WHAT IS EXPECTED:
Reproduce the listing below exactly. Pictures do not belong in the copy.

Some records:

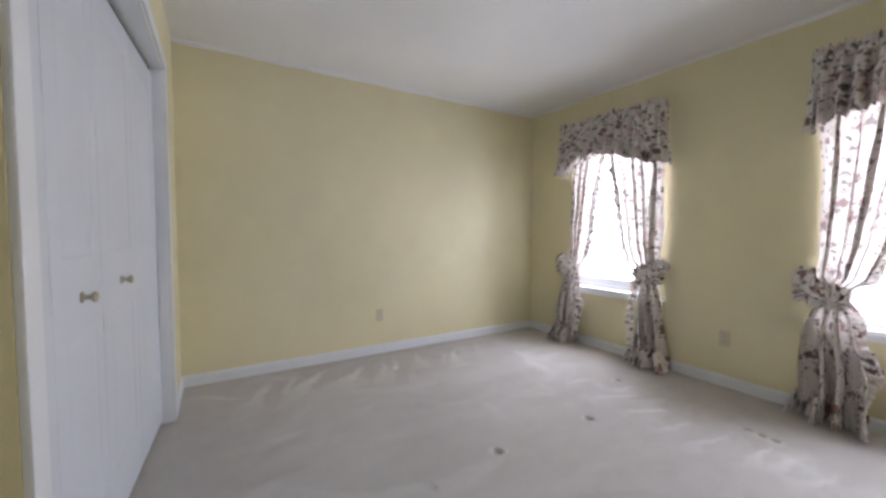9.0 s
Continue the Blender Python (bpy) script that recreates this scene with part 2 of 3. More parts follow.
xs = [WEST - WT]
for wx in WIN_X:
    xs += [wx - WIN_W / 2, wx + WIN_W / 2]
xs.append(EAST + WT)
nb = [((xs[i], NORTH, 0), (xs[i + 1], NORTH + WT, TOP)) for i in (0, 2, 4)]
for wx in WIN_X:
    nb.append(((wx - WIN_W / 2, NORTH, 0), (wx + WIN_W / 2, NORTH + WT, WIN_Z0 - 0.03)))
    nb.append(((wx - WIN_W / 2, NORTH, WIN_Z1), (wx + WIN_W / 2, NORTH + WT, TOP)))
wall("wall_north", nb)
HALL = -1.3
wall("wall_east", [((EAST, HALL, 0), (EAST + WT, NORTH, TOP))])
wall("wall_west", [((WEST - WT, CLOSET - 0.75, 0), (WEST, NORTH, TOP))])
CL0, CL1, CLTOP, CT = -2.705, -0.798, 2.035, 0.15
wall("wall_closet", [((WEST, CLOSET - CT, 0), (CL0, CLOSET, TOP)), ((CL1, CLOSET - CT, 0), (JOG, CLOSET, TOP)),
                     ((CL0, CLOSET - CT, CLTOP), (CL1, CLOSET, TOP))])
wall("wall_entry_side", [((SIDE - 0.11, HALL, 0), (SIDE, CORNER, TOP))])
wall("wall_entry_corner", [((JOG - 0.11, CORNER - 0.11, 0), (SIDE - 0.11, CORNER, TOP))])
wall("wall_closet_end", [((JOG - 0.11, CORNER, 0), (JOG, CLOSET - CT, TOP))])
wall("wall_closet_back", [((WEST, CLOSET - 0.75, 0), (SIDE - 0.11, CLOSET - 0.65, TOP))])
DW0, DW1 = -0.06, 0.69
wall("wall_south", [((SIDE, SOUTH - 0.11, 0), (DW0, SOUTH, TOP)), ((DW1, SOUTH - 0.11, 0), (EAST, SOUTH, TOP)), ((DW0, SOUTH - 0.11, 2.05), (DW1, SOUTH, TOP))])
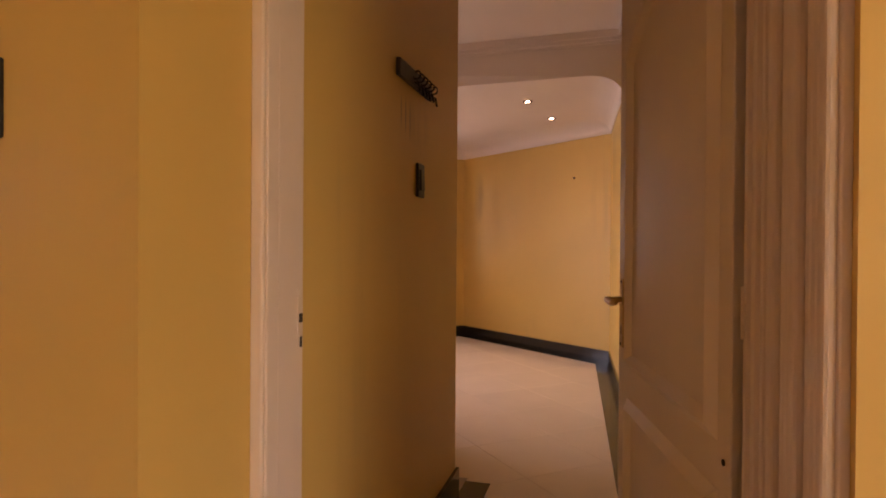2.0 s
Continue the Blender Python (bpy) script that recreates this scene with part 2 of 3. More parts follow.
def tube(points, r, seg=6, bm=None, taper=None):
    """A round bar along a line of points."""
    bm = bm or bmesh.new()
    pts = [Vector(p) for p in points]
    rings = []
    for i, p in enumerate(pts):
        d = (pts[min(i + 1, len(pts) - 1)] - pts[max(i - 1, 0)]).normalized()
        side = d.cross(Vector((0, 0, 1)))
        if side.length < 0.05:
            side = d.cross(Vector((1, 0, 0)))
        side.normalize()
        up = side.cross(d)
        rr = r if taper is None else r + (taper - r) * i / (len(pts) - 1)
        rings.append([bm.verts.new(p + rr * (math.cos(a) * side + math.sin(a) * up)) for a in (2 * math.pi * k / seg for k in range(seg))])
    for a, b in zip(rings, rings[1:]):
        for k in range(seg):
            bm.faces.new((a[k], a[(k + 1) % seg], b[(k + 1) % seg], b[k]))
    bm.faces.new(rings[0][::-1])
    bm.faces.new(rings[-1])
    return bm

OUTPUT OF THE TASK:
9.0 s
Continue the Blender Python (bpy) script that recreates this scene with part 2 of 3. More parts follow.
xs = [WEST - WT]
for wx in WIN_X:
    xs += [wx - WIN_W / 2, wx + WIN_W / 2]
xs.append(EAST + WT)
nb = [((xs[i], NORTH, 0), (xs[i + 1], NORTH + WT, TOP)) for i in (0, 2, 4)]
for wx in WIN_X:
    nb.append(((wx - WIN_W / 2, NORTH, 0), (wx + WIN_W / 2, NORTH + WT, WIN_Z0 - 0.03)))
    nb.append(((wx - WIN_W / 2, NORTH, WIN_Z1), (wx + WIN_W / 2, NORTH + WT, TOP)))
wall("wall_north", nb)
HALL = -1.3
wall("wall_east", [((EAST, HALL, 0), (EAST + WT, NORTH, TOP))])
wall("wall_west", [((WEST - WT, CLOSET - 0.75, 0), (WEST, NORTH, TOP))])
CL0, CL1, CLTOP, CT = -2.705, -0.798, 2.035, 0.15
wall("wall_closet", [((WEST, CLOSET - CT, 0), (CL0, CLOSET, TOP)), ((CL1, CLOSET - CT, 0), (JOG, CLOSET, TOP)),
                     ((CL0, CLOSET - CT, CLTOP), (CL1, CLOSET, TOP))])
wall("wall_entry_side", [((SIDE - 0.11, HALL, 0), (SIDE, CORNER, TOP))])
wall("wall_entry_corner", [((JOG - 0.11, CORNER - 0.11, 0), (SIDE - 0.11, CORNER, TOP))])
wall("wall_closet_end", [((JOG - 0.11, CORNER, 0), (JOG, CLOSET - CT, TOP))])
wall("wall_closet_back", [((WEST, CLOSET - 0.75, 0), (SIDE - 0.11, CLOSET - 0.65, TOP))])
DW0, DW1 = -0.06, 0.69
wall("wall_south", [((SIDE, SOUTH - 0.11, 0), (DW0, SOUTH, TOP)), ((DW1, SOUTH - 0.11, 0), (EAST, SOUTH, TOP)), ((DW0, SOUTH - 0.11, 2.05), (DW1, SOUTH, TOP))])
2.0 s
Continue the Blender Python (bpy) script that recreates this scene with part 2 of 3. More parts follow.
def tube(points, r, seg=6, bm=None, taper=None):
    """A round bar along a line of points."""
    bm = bm or bmesh.new()
    pts = [Vector(p) for p in points]
    rings = []
    for i, p in enumerate(pts):
        d = (pts[min(i + 1, len(pts) - 1)] - pts[max(i - 1, 0)]).normalized()
        side = d.cross(Vector((0, 0, 1)))
        if side.length < 0.05:
            side = d.cross(Vector((1, 0, 0)))
        side.normalize()
        up = side.cross(d)
        rr = r if taper is None else r + (taper - r) * i / (len(pts) - 1)
        rings.append([bm.verts.new(p + rr * (math.cos(a) * side + math.sin(a) * up)) for a in (2 * math.pi * k / seg for k in range(seg))])
    for a, b in zip(rings, rings[1:]):
        for k in range(seg):
            bm.faces.new((a[k], a[(k + 1) % seg], b[(k + 1) % seg], b[k]))
    bm.faces.new(rings[0][::-1])
    bm.faces.new(rings[-1])
    return bm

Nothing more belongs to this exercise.